Conversion and validation for JATS XML
MIT License
51 stars 29 forks source link

Should internal DOI's follow the Mandatory and recommended encoding? #148

Closed michaelstoner closed 6 years ago

michaelstoner commented 6 years ago

When converting JATS to CrossRef a DOI such as 10.7717/peerj.2114/table-1]includes a character [ that's recommend to be encode.

So when converting DOI's should we obey the Mandatory and recommended encoding for DOI deposit and URLs? This is relevant to "declaring" new DOI's as apposed to referencing existing DOIs.

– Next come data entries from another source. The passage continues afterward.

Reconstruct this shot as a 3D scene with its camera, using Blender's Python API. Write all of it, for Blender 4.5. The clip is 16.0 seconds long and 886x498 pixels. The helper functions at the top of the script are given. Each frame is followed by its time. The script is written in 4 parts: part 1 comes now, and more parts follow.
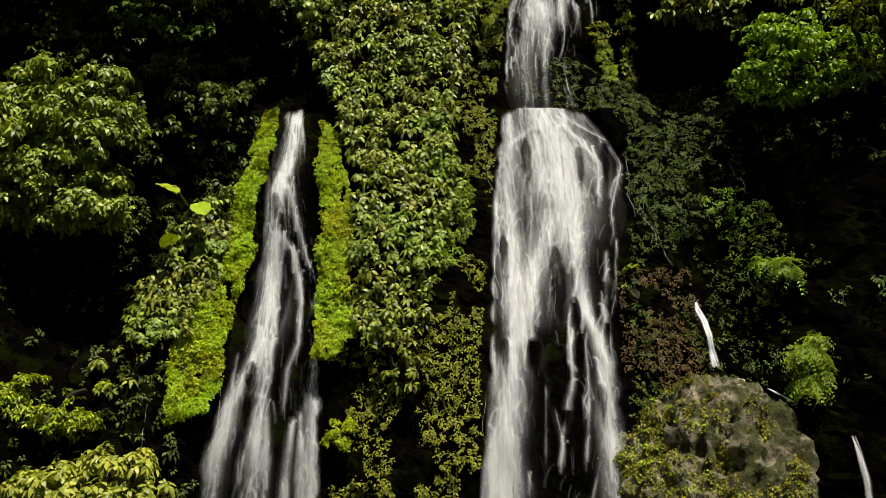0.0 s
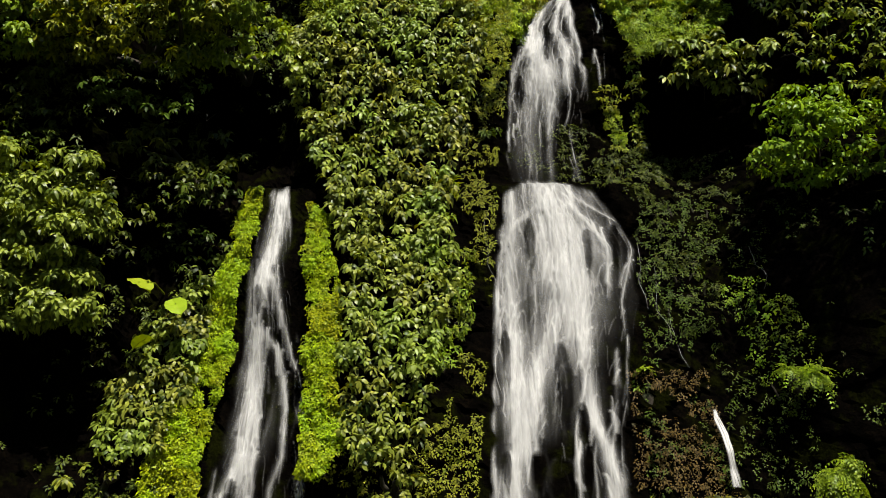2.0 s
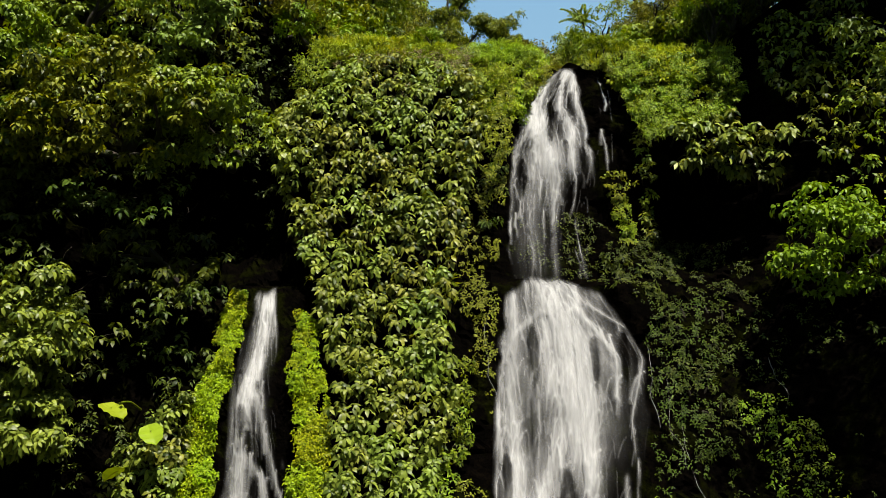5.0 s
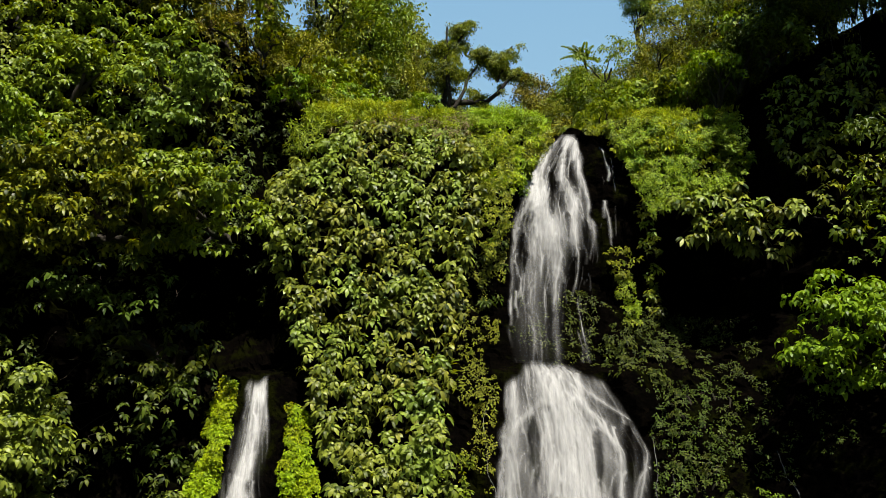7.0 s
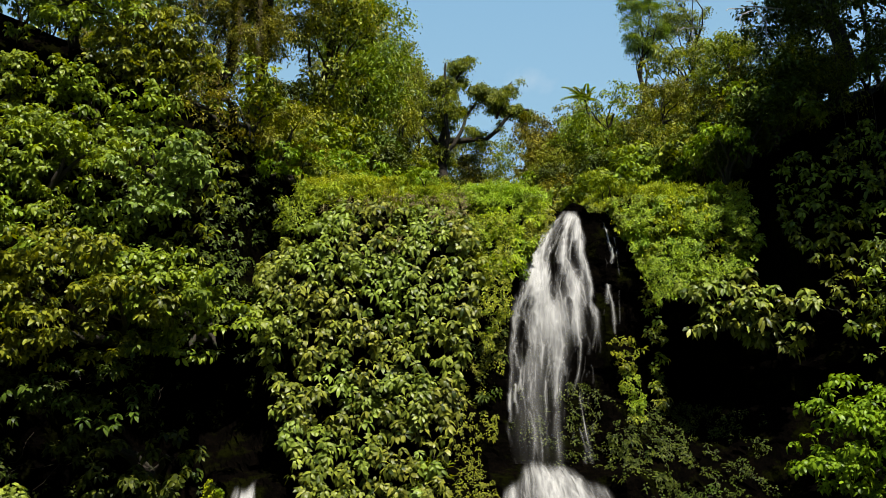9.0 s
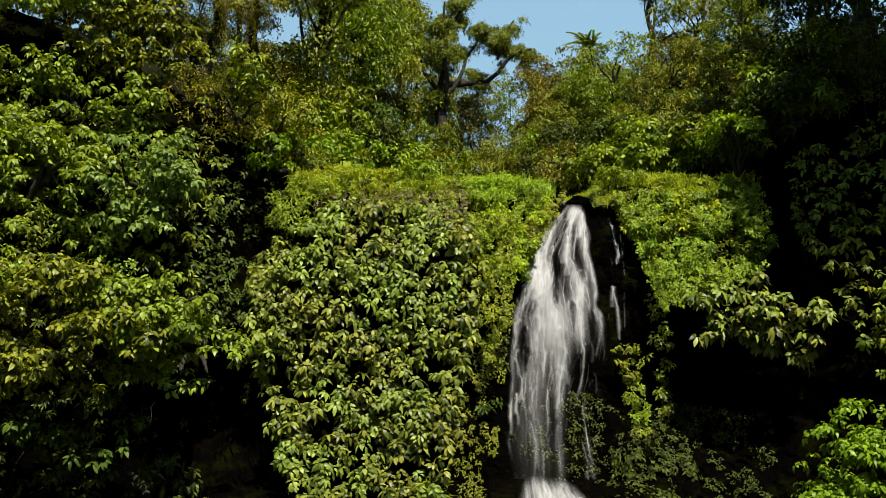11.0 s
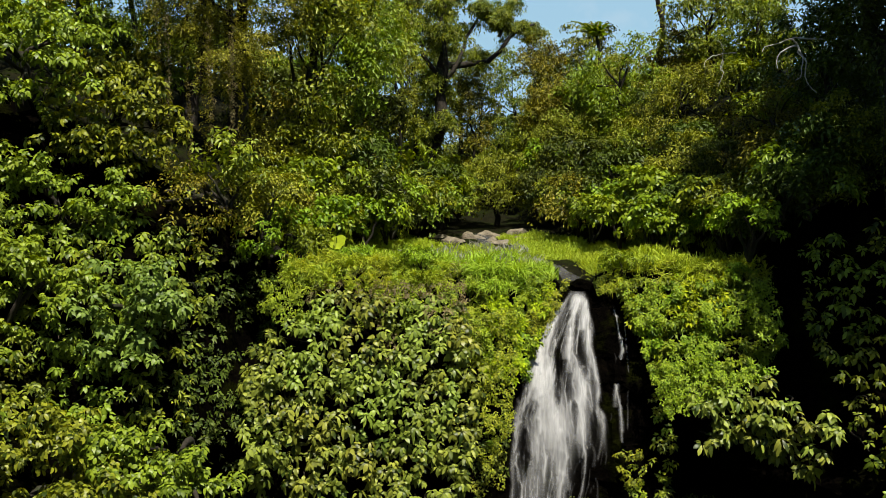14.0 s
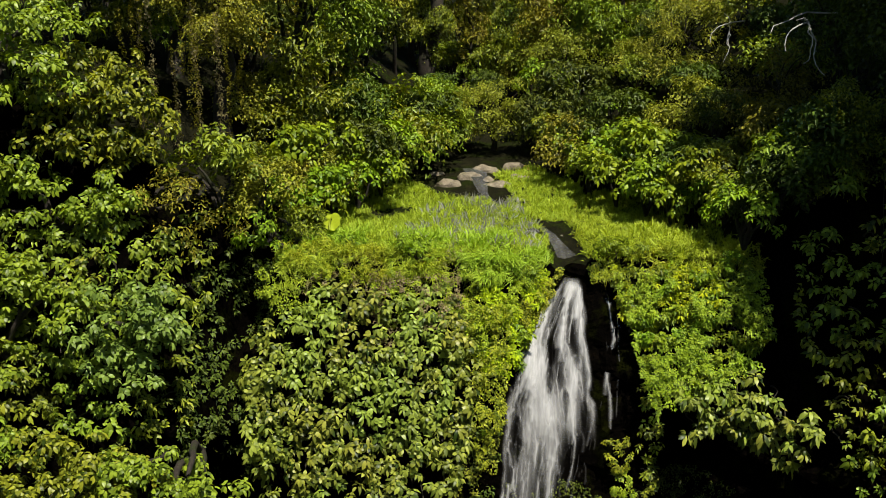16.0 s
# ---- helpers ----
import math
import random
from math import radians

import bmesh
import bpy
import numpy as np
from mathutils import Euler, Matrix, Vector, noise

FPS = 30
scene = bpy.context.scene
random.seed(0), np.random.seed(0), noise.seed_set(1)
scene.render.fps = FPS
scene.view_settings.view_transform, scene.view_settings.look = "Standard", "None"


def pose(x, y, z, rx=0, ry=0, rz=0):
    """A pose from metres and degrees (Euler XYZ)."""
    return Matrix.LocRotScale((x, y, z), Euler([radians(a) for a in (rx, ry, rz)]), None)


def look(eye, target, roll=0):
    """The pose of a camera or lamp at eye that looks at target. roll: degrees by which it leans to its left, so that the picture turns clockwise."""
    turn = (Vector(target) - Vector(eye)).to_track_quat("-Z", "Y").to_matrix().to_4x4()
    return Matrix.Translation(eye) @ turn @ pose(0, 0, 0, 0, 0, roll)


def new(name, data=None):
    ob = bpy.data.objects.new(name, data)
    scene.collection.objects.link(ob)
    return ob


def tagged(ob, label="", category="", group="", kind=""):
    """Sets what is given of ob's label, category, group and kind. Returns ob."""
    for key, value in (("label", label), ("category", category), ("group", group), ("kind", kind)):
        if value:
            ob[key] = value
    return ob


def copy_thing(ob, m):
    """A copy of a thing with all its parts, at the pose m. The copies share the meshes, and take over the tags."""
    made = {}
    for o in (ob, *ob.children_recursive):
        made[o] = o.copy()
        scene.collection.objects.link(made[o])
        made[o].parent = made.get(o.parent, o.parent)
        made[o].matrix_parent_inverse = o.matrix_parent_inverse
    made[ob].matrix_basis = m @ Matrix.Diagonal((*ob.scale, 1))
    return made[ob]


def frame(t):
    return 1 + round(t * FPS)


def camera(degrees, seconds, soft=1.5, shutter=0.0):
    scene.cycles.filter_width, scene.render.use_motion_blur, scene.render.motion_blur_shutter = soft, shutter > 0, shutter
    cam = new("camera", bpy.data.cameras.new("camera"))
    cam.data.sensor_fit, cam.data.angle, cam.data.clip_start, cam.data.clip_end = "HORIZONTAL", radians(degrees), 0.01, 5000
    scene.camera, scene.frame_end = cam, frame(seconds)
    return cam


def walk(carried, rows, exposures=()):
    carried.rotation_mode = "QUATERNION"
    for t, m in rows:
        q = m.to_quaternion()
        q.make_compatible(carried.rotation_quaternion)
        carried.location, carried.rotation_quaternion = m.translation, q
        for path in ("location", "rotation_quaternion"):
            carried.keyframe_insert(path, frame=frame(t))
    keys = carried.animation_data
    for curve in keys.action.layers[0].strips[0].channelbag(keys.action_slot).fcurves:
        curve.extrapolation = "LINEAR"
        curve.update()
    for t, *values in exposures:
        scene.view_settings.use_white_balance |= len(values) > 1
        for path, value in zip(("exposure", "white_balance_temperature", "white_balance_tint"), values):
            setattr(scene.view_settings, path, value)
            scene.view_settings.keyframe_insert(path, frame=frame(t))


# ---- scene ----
cam = camera(48.6, 16.0, 0.7)
METRES, EYE, TILT, LEAN, TURN = 40.0, 7.0, 9.0, 0.0, 0.0
ROWS = [
    (0.0, 0.0, 0.0, 0.0, 0.0, 0.0, -0.0),
    (0.5, 0.0006, 0.0211, 0.026, -0.02, -0.09, -0.03),
    (1.0, 0.0013, 0.0422, 0.0538, -0.02, -0.18, -0.03),
    (1.5, 0.0023, 0.0628, 0.0791, 0.01, -0.17, -0.03),
    (2.0, 0.004, 0.0802, 0.097, 0.05, -0.15, -0.01),
    (2.5, 0.0041, 0.0947, 0.1132, 0.01, -0.12, 0.03),
    (3.0, 0.0058, 0.1076, 0.1296, 0.07, -0.13, 0.02),
    (3.5, 0.006, 0.1196, 0.1471, 0.05, -0.15, 0.03),
    (4.0, 0.0067, 0.1303, 0.1655, 0.07, -0.17, 0.02),
    (6.5, 0.0083, 0.1763, 0.2687, 0.08, -0.33, -0.04),
    (7.0, 0.0095, 0.1857, 0.2909, 0.09, -0.35, -0.03),
    (7.5, 0.0106, 0.1957, 0.3134, 0.09, -0.39, -0.04),
    (8.0, 0.0114, 0.2069, 0.3373, 0.09, -0.43, -0.06),
    (8.5, 0.012, 0.2187, 0.362, 0.07, -0.56, -0.05),
    (9.0, 0.0126, 0.2312, 0.3875, 0.06, -0.61, -0.07),
    (11.5, 0.0136, 0.2919, 0.5324, 0.05, -8.56, 0.06),
    (12.0, 0.0127, 0.306, 0.5708, 0.02, -9.43, 0.02),
    (12.5, 0.0128, 0.3194, 0.6084, 0.03, -9.44, 0.02),
    (13.0, 0.013, 0.3324, 0.6445, 0.03, -9.67, 0.01),
    (13.5, 0.0149, 0.3444, 0.6777, 0.07, -11.53, 0.12),
    (14.0, 0.0161, 0.3571, 0.7105, 0.07, -14.03, 0.16),
    (14.5, 0.017, 0.3723, 0.7509, 0.06, -16.86, 0.15),
    (15.0, 0.0187, 0.3888, 0.7981, 0.04, -19.33, 0.19),
    (15.5, 0.0193, 0.4065, 0.8472, -0.01, -22.59, 0.21),
    (16.0, 0.02, 0.4247, 0.8963, -0.06, -25.81, 0.21),
]
walk(cam, [(t, pose(0, 0, EYE, TILT, LEAN, TURN) @ pose(METRES * x, METRES * y, METRES * z, 90 + pitch, roll, yaw)) for t, x, y, z, yaw, pitch, roll in ROWS])

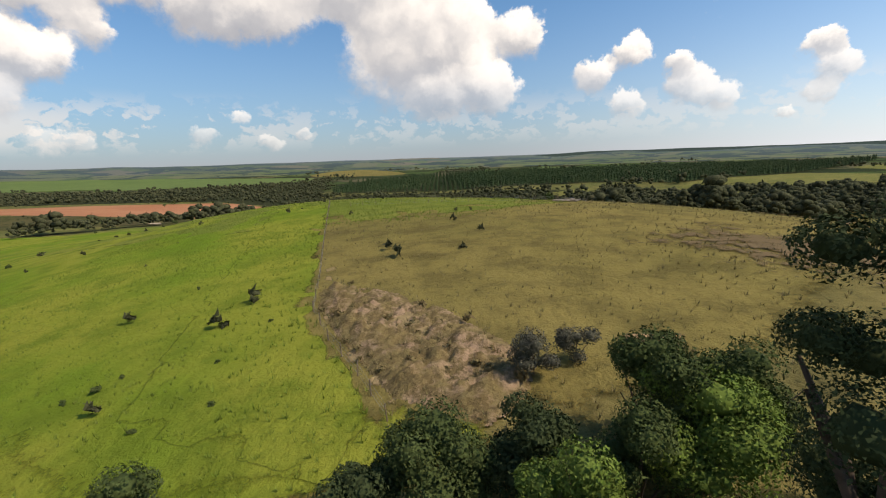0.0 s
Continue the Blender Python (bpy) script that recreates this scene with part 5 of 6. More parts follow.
plant(shrub, [(-420, -215, 14.4), (-429, -196, 12.9), (-512, -368, 11.5), (-505, -324, 12.4), (-503, -209, 11.7), (-545, -203, 10.8), (-472, -143, 13.5), (-456, -118, 13.7), (-439, -99, 11.8), (-434, -82, 12.3), (-429, -65, 9.9), (-527, -159, 9.9), (-500, -110, 10.9), (-493, -90, 11.5), (-406, -172, 14.2), (-407, -146, 14.5), (-702, -407, 12), (-617, -281, 9.7), (-616, -163, 9.6)], 184, group="pasture bushes")
plant(tall + spread, [(x, y, 17 + (i * 7) % 9) for i, (x, y) in enumerate(spots_in([lay_farm_trees], 12.5, 31).tolist())], 7, group="tall trees by the farm")
plant(spread, [(x, y, 14 + (i * 5) % 6) for i, (x, y) in enumerate(spots_in([lay_yard_trees], 11.0, 32).tolist())], 8, group="yard trees")
lone = tree("dark_tree", 50, 10, 4.8, 0.1, 26, 2600, 0.5, DARK_LEAF, BARK, "solitary dark conifer-like tree on pasture", 5, lo=0.1)
plant([lone], [(115, 69, 19.0)], 5)
drop_source(lone)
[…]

The encoding is listed here http://www.doi.org/doi_handbook/2_Numbering.html#2.5.2.4

<table-wrap id="table-1">
               <object-id pub-id-type="doi">10.7717/peerj.2114/table-1]</object-id><label>Table 1</label><caption>
                  <title>Pre-feedback descriptives of participants.</title>
               </caption>

I'm going to branch and commit a proposed solution note this will allow the % symbol with must be escaped, as it's the escaped character, and without updating the project to XSLT 2.0 and therefore allowing regex I think it's a little difficult to detect that all occurrences of '% are related to encoded characters.

michaelstoner commented 6 years ago

The consensus is that this is really much better suited to a schematron check rather than an XSLT rule. Similar issues will occur in many places, and even for this small issue the current solution is not a complete fix.